What I also heard is that from medieval times onwards many once flourishing raised bogs have been cultivated to yield agricultural land and that until today they have been industrially excavated to produce peat and potting soil. Despite efforts to protect and restore them, the remnants of raised bogs that have survived these human interventions are still being threatened by excessive nitrogen deposition and by dehydration as a consequence of low ground water levels in neighbouring agricultural lands.

 

Bog landscapes have been in crisis for centuries. How could listening to these landscapes be helpful in times in which we humans acknowledge we are confronted with multiple crises ourselves? What could we learn from these ancient bodies of Sphagnum mosses in order to cope with the challenges we are currently facing? And what more could they tell us than Haraway’s tentacular chtonic beings, Gilbert’s lichens or Chen-MacLeod-Neimanis’s water?[i] 



[i] D. Haraway, ‘Tentacular Thinking: Anthropocene, Capitalocene, Chthulucene’. In: e-flux journal, nr 75, September 2016; http://sites.psu.edu/iahboundaries/wp-content/uploads/sites/34810/2015/10/Scott-Gilbert-Presentation.pdf (accessed March 2021); C. Chen, J. MacLeod, A. Neimanis (eds.), Thinking with Water, Mc Gill-Queen’s University Press, Montreal & Kingston, 2013.

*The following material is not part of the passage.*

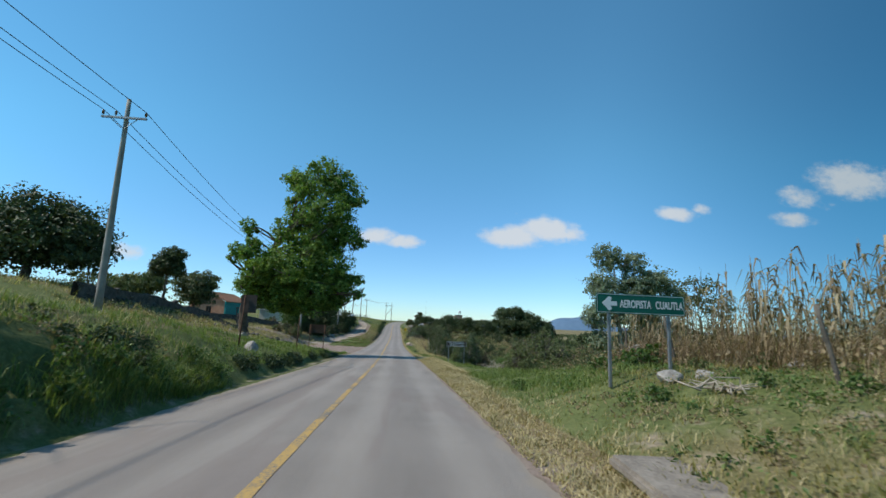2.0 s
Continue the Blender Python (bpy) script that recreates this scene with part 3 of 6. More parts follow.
def strip(name, d0, d1, y0, y1, lift, mat, steps=1, dy=1.0, jag=0.0, seed=3):
    """A band of the road between two distances from the centre line."""
    rng = np.random.default_rng(seed)
    y = np.arange(y0, y1 + dy / 2, dy)
    d = np.linspace(d0, d1, steps + 1)
    D, Y = np.meshgrid(d, y)
    D = D.copy()
    if jag:
        D[:, 0] += rng.normal(0, jag, len(y))
        D[:, -1] += rng.normal(0, jag, len(y))
    crown = -0.05 * (D / 3.0) ** 2
    v = np.stack([D + xc(Y), Y, zr(Y) + crown + lift], -1).reshape(-1, 3)
    n = steps + 1
    i, j = np.meshgrid(np.arange(len(y) - 1) * n, np.arange(steps), indexing="ij")
    a = (i + j).ravel()
    ob = shape(name, v, np.stack([a, a + 1, a + n + 1, a + n], 1), mat, True)
    at = ob.data.attributes.new("across", "FLOAT", "POINT")
    at.data.foreach_set("value", D.ravel().astype(np.float32))
    return ob


build_ground()
tagged(strip("road", -3.03, 2.93, -60, 420, 0.0, MAT["road"], 12, 0.25, 0.03), "worn grey two-lane asphalt country road", "road", kind="structure")
tagged(strip("centre_line", -0.07, 0.07, -60, 64, 0.006, MAT["faded_yellow"], 1, 0.5, 0.006), "faded yellow centre line, heavily worn", "road marking", kind="structure")
tagged(strip("centre_line", -0.17, -0.02, 64, 330, 0.006, MAT["yellow"], 1, 0.5, 0.004), "solid yellow centre line, worn", "road marking", kind="structure")
tagged(strip("edge_line", -2.80, -2.72, 93, 232, 0.006, MAT["worn_white"], 1, 0.5, 0.012, 4), "thin white edge line along the left of the road, worn", "road marking", kind="structure")
tagged(strip("edge_line", 2.68, 2.80, -60, 14.5, 0.006, MAT["white"], 1, 0.5, 0.01), "white painted edge line, worn", "road marking", kind="structure")


def dirt_track():
    """The farm track along the left, worn a little into the land."""
    r = np.random.default_rng(12)
    y = np.arange(86.0, 200.0, 0.5)
    mid = np.interp(y, [86, 92, 112, 126, 150, 170, 190, 205], [-10.9, -10.4, -9.9, -9.6, -9.0, -9.2, -12, -15])
    half = np.interp(y, [86, 92, 125, 150, 175, 200], [1.5, 1.25, 1.25, 1.15, 1.1, 0.5])
    k = np.linspace(-1, 1, 9)
    D = mid[:, None] + k * half[:, None] + 0.22 * np.abs(k) ** 3 * np.stack([lump(y * 0 + j, y, 1.1) + 0.6 * lump(y * 0 + 3 * j, y, 0.4) for j in range(9)], 1)
    Y = np.repeat(y[:, None], 9, 1)
    Z = land(D, Y) - 0.02 - 0.035 * (1 - np.abs(k)) - 0.03 * np.abs(k) ** 4
    v = np.stack([D + xc(Y), Y, Z + 0.02 * r.normal(0, 0.3, Z.shape)], -1).reshape(-1, 3)
    i, j = np.meshgrid(np.arange(len(y) - 1) * 9, np.arange(8), indexing="ij")
    a = (i + j).ravel()
    tagged(shape("dirt_track", v, np.stack([a, a + 1, a + 10, a + 9], 1), MAT["pale_dirt"], True), "pale dusty farm track of bare earth", "dirt track", kind="structure")


dirt_track()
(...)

Presentation for a lost conference

Ingeborg Entrop

Subsurface Song – Listening to Liminal Grounds


The Sphagnum Scale

One year ago I worked on a lecture-performance for the SAR Crisis Collective! conference. My goal was to address the aforementioned questions by a rendition of a video piece entitled Meerstalblok, named after one of the last raised bog remnants in the Netherlands. This video, consisting of subsurface bog sounds, still images and written fragments from site-specific stories, was regarded as the score of my contribution, to be enacted during the conference. The cancellation of the event has yielded drafts, sketches, lecture fragments, a moment of apathy and finally, some new questions: how can a void be fertile, how to shift from thinking about crisis to thinking with crisis?

 

One of the starting points of the video Meerstalblok has been to engage myself with a remnant of a degraded raised bog through listening to its subsurface voice. That particular bog remnant is not only a body in crisis – and for that reason part of a UNESCO Global Geopark – it also is a body that has been living from primordial times onwards. The subsurface layers of this relic consist of material dating back to the start of the last interglacial we presently live in. These layers potentially contain valuable insights in how the world developed on a time scale far beyond that of human beings. Today many scientists are analyzing these organic time capsules to gain more knowledge about, for instance, climate behaviour. Raised bogs are in crisis, many indeed vanished or are being damaged, but that has also lead to acknowledgement, recognition and worldwide conservation and restoration programs to secure these ancient archives. Their crisis could as such be considered as fertile, one that potentially offers solutions for a shared future. So, also in the context of contemplating the ruins of a conference, there is all the more reason to listen to the subsurface song of a still surviving bog remnant.

 

The past year has been not even a ripple on the time scale of a Sphagnum body. Indeed, the substrate of previous art works, themes as well as ideas of various thinkers and practitioners has remained intact as before. My practice of entangled listening, thinking and making, roots in that substrate and new works and thoughts have been sprouting and branching off from several preceding ones, converting the latter into fresh substrate material in the process. The blanket of corona measures might have hampered its development to some extent, just as a blanket of snow presses down the freshly grown moss of many raised bogs in winter. The net growth rate of a bog is nevertheless positive, exemplifying the undulating aspect of most progress. So likewise, as soon as the corona snow is melting away, all our practices will bounce back and develop to their full potential again. After all, many of these practices together operate in an interacting network and, despite its inconsistencies and disagreements, that community behaves like one big multifaceted organism, that is capable of regulating its own means, motives and methods and able to cope with opposition and setback.

 

I listen, and listen again. If only I could understand.

 

Learning a foreign language on the spot generally goes along with mimicking gestures and repetitive utterances in order to reach some level of understanding. A mutually shared message is often joyfully confirmed by sonic or bodily imitations. If I ever want to arrive to some shared insight while listening to the song of Sphagnum mosses, I am condemned to look for analogies first. One I think to recognize and like to confirm here is that of resilience. As long as any self-regulating body remains sufficiently intact, it is able to cope with extremities and to adapt to shifting circumstances. As long as flows and breezes are circulating, remnants and ruins are safe from further degradation and able to live and sing for many more years – even on the Sphagnum scale.